A cornerstone of our participation in the ongoing healing of many stricken region is microfinance and microenterprise. Successful small businesses breed other successful small businesses. Small loans to individuals, that enable them to rebuild the business they had before the disaster or to begin a new one, vocational training and technical advice in starting a new business venture and growing it successfully have, in country after country, been shown to be effective in assisting the permanent recovery of the whole community of which they are a part.

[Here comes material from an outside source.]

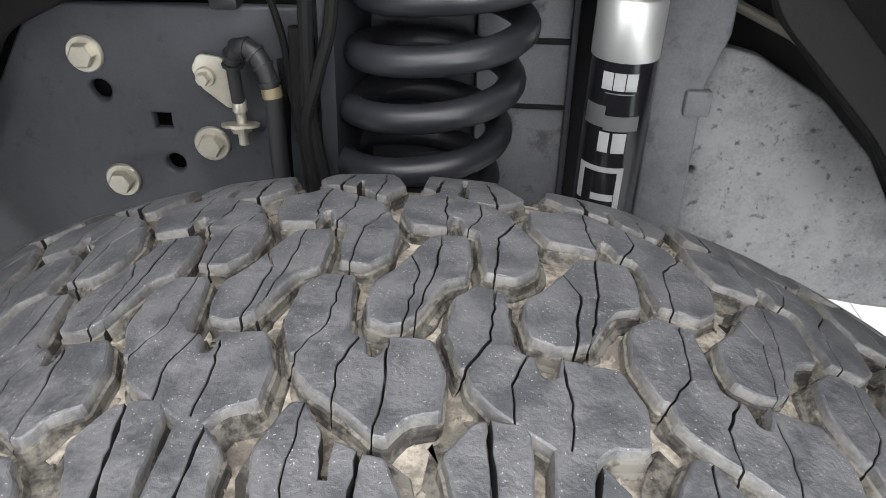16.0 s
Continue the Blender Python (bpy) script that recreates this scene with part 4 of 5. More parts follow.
def sidewall_words():
    def row(text, a, r, size, name="lettering"):
        slope = (side_y(r + 0.002) - side_y(r - 0.002)) / 0.004
        low = 1 / math.hypot(1, slope)
        bm = words(text, size, lambda x, y, h: on_side((radians(a) * r + 1.25 * x) * 0.39 / r, r + (y - 0.35 * size) * low, 1.6 * h + 0.0012))
        part(name, bm, M_SIDE, tyre, "moulded rubber lettering", angle=20)

    def dashes(a0, a1, r, size, seed):
        rnd = random.Random(seed)
        bm = bmesh.new()
        a = a0
        while a < a1:
            w = rnd.uniform(0.16, 0.45)
            s0, s1 = radians(a) * 0.39, radians(min(a + w, a1)) * 0.39
            raised(bm, [(s0, r), (s1, r), (s1, r + size), (s0, r + size)], on_side, 0.0007, -0.0004, 0.0, 0.0002, 0.0, (0, 0))
            a += w + rnd.choice((0.12, 0.14, 0.16, 0.45))
        part("small_print", bm, M_SIDE, tyre, "rows of tiny moulded print")
    row("M+S", -30.8, 0.2945, 0.0084)
    row("TRACTION", -31.0, 0.2856, 0.0080)
    row("WARNING", -9.3, 0.2880, 0.0054)
    row("LOAD RANGE", 184.3, 0.2795, 0.0082)
    row("E", 196.0, 0.2806, 0.0090)
    row("35X12.50R20LT", 178.3, 0.2930, 0.0125)
    row("121 R", 200.7, 0.2938, 0.0115)
    row("PR10", 210.9, 0.2796, 0.0085)
    row("MAX LOAD 1450kg (3195 LBS)", 155.8, 0.2820, 0.0042)
    row("AT 520kPa (75 PSI) COLD", 156.2, 0.2788, 0.0042)
    row("TUBELESS", 133.6, 0.2850, 0.0056)
    row("RADIAL", 132.0, 0.2808, 0.0056)
    row("DOT  1BF 3H  AT11", -85.5, 0.2813, 0.0084)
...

Episcopal Relief and Development, long in relationship with Anglican churches throughout the world, has established these practical microcredit programs in many countries: India, the Philippines, Belize, Brazil, Zambia and Burundi and Malawi and Zimbabwe. As surely as bottled water is an expected part of immediate disaster relief, exploring the potential for microfinance is part of ongoing development.

When Jesus had fed all those people from one little boy's lunch, he had twelve baskets of leftovers. Then, I guess, he moved on to another town, where people also needed him -- now that everybody had what they needed and there was bread enough for another day.